#### [AIM OF THE EXERCISE]
Write out exactly the lines from the line with "scene.view_settings.use_white_balance |= len(values)" through the line with "scene.view_settings.keyframe_insert(path, frame=frame(t))", both ends included, and no other line.

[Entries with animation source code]

--- BEGIN ---

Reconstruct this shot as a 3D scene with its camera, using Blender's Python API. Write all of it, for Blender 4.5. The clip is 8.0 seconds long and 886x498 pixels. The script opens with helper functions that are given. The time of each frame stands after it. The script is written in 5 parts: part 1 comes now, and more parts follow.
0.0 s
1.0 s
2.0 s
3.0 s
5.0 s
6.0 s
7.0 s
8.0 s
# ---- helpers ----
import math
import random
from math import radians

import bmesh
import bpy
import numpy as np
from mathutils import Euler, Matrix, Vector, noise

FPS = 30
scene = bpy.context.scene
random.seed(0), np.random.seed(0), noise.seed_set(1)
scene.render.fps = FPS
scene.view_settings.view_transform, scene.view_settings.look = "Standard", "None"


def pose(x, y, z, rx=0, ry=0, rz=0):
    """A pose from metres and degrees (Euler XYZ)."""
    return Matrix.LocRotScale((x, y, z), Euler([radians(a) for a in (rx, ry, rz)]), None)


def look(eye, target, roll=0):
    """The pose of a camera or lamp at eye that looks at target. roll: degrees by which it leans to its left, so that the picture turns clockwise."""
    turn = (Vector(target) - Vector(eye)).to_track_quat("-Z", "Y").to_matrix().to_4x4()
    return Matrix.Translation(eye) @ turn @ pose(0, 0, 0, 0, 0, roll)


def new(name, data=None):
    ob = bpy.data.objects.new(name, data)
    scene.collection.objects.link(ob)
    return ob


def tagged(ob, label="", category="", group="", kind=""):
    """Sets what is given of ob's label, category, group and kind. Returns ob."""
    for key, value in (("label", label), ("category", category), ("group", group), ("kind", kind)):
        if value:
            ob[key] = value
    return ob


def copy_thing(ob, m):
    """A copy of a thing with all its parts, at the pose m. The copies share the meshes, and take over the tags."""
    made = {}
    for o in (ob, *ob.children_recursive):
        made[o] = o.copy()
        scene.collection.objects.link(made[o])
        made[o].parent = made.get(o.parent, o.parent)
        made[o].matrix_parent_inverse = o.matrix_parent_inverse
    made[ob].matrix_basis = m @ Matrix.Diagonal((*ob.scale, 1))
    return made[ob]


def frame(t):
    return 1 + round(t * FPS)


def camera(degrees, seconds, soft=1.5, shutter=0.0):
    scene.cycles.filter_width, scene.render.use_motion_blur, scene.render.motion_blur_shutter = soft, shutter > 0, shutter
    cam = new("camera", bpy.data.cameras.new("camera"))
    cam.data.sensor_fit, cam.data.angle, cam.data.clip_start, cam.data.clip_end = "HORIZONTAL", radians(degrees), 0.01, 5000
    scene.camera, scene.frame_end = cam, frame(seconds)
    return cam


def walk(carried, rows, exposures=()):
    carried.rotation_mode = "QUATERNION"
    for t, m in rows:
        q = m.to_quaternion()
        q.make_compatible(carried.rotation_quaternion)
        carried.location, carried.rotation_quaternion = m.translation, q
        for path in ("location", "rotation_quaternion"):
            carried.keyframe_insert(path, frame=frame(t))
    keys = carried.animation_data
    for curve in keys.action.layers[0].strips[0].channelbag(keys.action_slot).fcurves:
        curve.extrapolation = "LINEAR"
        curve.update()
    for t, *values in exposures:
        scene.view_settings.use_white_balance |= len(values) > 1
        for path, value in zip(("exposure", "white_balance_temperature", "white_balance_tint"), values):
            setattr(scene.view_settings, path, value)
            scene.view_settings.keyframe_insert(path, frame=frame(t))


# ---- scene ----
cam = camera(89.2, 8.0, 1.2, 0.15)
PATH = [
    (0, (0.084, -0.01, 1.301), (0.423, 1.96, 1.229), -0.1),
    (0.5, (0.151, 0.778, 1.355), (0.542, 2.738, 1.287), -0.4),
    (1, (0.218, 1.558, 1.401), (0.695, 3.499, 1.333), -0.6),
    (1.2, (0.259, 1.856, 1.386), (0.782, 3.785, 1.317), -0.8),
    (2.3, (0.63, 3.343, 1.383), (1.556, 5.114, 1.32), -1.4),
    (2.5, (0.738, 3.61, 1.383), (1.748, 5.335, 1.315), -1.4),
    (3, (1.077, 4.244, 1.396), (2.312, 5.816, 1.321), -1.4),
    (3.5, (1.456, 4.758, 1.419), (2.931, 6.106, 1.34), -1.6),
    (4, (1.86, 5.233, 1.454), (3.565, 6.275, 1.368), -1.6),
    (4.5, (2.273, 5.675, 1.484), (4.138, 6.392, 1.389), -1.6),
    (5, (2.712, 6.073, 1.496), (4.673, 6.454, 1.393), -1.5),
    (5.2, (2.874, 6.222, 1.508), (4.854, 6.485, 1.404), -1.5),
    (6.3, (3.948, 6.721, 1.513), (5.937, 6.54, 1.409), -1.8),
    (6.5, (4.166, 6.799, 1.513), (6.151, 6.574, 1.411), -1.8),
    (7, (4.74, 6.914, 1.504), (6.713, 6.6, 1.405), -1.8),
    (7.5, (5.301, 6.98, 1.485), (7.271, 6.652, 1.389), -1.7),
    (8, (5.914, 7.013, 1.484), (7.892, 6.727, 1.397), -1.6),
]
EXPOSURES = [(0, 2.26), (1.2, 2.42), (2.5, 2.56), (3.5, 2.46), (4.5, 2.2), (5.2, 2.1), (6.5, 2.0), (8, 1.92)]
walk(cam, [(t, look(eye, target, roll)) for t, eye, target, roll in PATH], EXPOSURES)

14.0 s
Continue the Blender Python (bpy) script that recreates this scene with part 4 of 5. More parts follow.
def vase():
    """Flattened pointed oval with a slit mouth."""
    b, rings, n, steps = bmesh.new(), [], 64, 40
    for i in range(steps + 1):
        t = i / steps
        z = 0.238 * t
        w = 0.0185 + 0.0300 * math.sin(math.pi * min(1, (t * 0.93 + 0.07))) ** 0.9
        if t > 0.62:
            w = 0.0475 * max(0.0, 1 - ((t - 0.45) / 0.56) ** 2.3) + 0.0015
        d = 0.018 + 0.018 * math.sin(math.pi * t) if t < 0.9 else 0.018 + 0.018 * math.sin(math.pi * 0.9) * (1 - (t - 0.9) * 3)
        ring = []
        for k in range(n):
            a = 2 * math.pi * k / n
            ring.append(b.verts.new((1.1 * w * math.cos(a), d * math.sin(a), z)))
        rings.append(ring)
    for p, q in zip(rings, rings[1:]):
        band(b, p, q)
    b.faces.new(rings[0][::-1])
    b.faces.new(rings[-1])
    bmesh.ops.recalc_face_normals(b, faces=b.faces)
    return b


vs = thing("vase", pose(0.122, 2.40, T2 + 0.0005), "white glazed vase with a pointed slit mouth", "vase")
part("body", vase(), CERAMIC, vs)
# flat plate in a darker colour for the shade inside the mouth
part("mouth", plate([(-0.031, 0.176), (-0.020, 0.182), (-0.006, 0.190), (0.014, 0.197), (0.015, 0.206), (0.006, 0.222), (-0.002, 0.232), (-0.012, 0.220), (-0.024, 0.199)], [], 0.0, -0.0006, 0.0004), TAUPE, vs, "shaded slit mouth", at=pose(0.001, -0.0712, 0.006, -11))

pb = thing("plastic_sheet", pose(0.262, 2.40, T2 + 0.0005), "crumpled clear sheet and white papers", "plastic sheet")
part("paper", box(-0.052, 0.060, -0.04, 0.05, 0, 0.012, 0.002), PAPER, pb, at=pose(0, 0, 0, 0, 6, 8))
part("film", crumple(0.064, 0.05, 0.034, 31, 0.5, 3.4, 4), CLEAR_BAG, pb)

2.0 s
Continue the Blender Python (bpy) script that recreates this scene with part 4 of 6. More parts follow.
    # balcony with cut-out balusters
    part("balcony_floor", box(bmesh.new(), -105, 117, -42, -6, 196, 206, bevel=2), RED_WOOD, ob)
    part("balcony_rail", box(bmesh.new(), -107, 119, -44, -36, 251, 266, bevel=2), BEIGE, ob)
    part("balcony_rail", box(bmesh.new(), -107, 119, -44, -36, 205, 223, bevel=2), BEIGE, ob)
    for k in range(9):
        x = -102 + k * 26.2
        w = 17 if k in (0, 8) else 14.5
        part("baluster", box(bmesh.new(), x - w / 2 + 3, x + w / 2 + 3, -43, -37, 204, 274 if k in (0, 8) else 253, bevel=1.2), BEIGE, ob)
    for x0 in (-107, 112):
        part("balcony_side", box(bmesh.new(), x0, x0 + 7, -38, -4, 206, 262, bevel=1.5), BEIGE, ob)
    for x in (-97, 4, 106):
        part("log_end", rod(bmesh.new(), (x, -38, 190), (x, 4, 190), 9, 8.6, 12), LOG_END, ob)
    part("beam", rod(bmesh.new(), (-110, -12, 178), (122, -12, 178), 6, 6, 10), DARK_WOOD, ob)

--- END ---

#### [TASK OUTPUT]
        scene.view_settings.use_white_balance |= len(values) > 1
        for path, value in zip(("exposure", "white_balance_temperature", "white_balance_tint"), values):
            setattr(scene.view_settings, path, value)
            scene.view_settings.keyframe_insert(path, frame=frame(t))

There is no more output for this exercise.